» **Stated task**
Copy all of the material exactly. Pictures are not to appear in the copy.

•••••

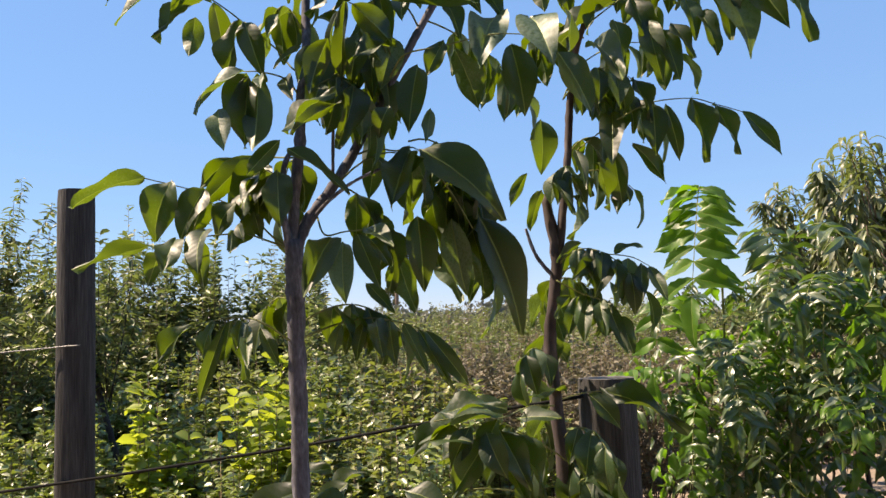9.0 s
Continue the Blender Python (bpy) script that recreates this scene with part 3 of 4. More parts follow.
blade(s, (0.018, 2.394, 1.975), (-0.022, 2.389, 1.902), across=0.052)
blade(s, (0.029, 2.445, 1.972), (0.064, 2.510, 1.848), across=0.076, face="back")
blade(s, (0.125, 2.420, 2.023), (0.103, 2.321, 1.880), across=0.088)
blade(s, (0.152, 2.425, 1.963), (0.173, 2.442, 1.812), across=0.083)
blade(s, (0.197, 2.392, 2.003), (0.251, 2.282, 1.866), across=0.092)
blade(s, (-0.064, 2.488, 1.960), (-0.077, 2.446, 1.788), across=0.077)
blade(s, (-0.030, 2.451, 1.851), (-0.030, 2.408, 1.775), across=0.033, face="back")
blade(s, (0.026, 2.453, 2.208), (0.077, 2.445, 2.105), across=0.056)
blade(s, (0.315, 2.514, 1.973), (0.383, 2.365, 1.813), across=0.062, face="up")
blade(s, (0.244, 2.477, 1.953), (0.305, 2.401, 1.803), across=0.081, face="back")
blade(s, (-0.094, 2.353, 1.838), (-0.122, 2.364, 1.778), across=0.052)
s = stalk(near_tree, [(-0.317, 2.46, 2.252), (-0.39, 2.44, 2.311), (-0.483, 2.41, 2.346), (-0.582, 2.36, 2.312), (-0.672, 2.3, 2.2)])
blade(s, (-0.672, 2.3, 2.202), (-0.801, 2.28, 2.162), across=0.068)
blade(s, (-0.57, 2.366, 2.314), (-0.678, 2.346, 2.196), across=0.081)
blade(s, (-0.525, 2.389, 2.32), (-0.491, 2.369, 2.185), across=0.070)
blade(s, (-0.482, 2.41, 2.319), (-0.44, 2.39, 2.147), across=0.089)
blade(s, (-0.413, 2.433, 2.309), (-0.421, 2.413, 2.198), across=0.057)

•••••

» **Task solution**
9.0 s
Continue the Blender Python (bpy) script that recreates this scene with part 3 of 4. More parts follow.
blade(s, (0.018, 2.394, 1.975), (-0.022, 2.389, 1.902), across=0.052)
blade(s, (0.029, 2.445, 1.972), (0.064, 2.510, 1.848), across=0.076, face="back")
blade(s, (0.125, 2.420, 2.023), (0.103, 2.321, 1.880), across=0.088)
blade(s, (0.152, 2.425, 1.963), (0.173, 2.442, 1.812), across=0.083)
blade(s, (0.197, 2.392, 2.003), (0.251, 2.282, 1.866), across=0.092)
blade(s, (-0.064, 2.488, 1.960), (-0.077, 2.446, 1.788), across=0.077)
blade(s, (-0.030, 2.451, 1.851), (-0.030, 2.408, 1.775), across=0.033, face="back")
blade(s, (0.026, 2.453, 2.208), (0.077, 2.445, 2.105), across=0.056)
blade(s, (0.315, 2.514, 1.973), (0.383, 2.365, 1.813), across=0.062, face="up")
blade(s, (0.244, 2.477, 1.953), (0.305, 2.401, 1.803), across=0.081, face="back")
blade(s, (-0.094, 2.353, 1.838), (-0.122, 2.364, 1.778), across=0.052)
s = stalk(near_tree, [(-0.317, 2.46, 2.252), (-0.39, 2.44, 2.311), (-0.483, 2.41, 2.346), (-0.582, 2.36, 2.312), (-0.672, 2.3, 2.2)])
blade(s, (-0.672, 2.3, 2.202), (-0.801, 2.28, 2.162), across=0.068)
blade(s, (-0.57, 2.366, 2.314), (-0.678, 2.346, 2.196), across=0.081)
blade(s, (-0.525, 2.389, 2.32), (-0.491, 2.369, 2.185), across=0.070)
blade(s, (-0.482, 2.41, 2.319), (-0.44, 2.39, 2.147), across=0.089)
blade(s, (-0.413, 2.433, 2.309), (-0.421, 2.413, 2.198), across=0.057)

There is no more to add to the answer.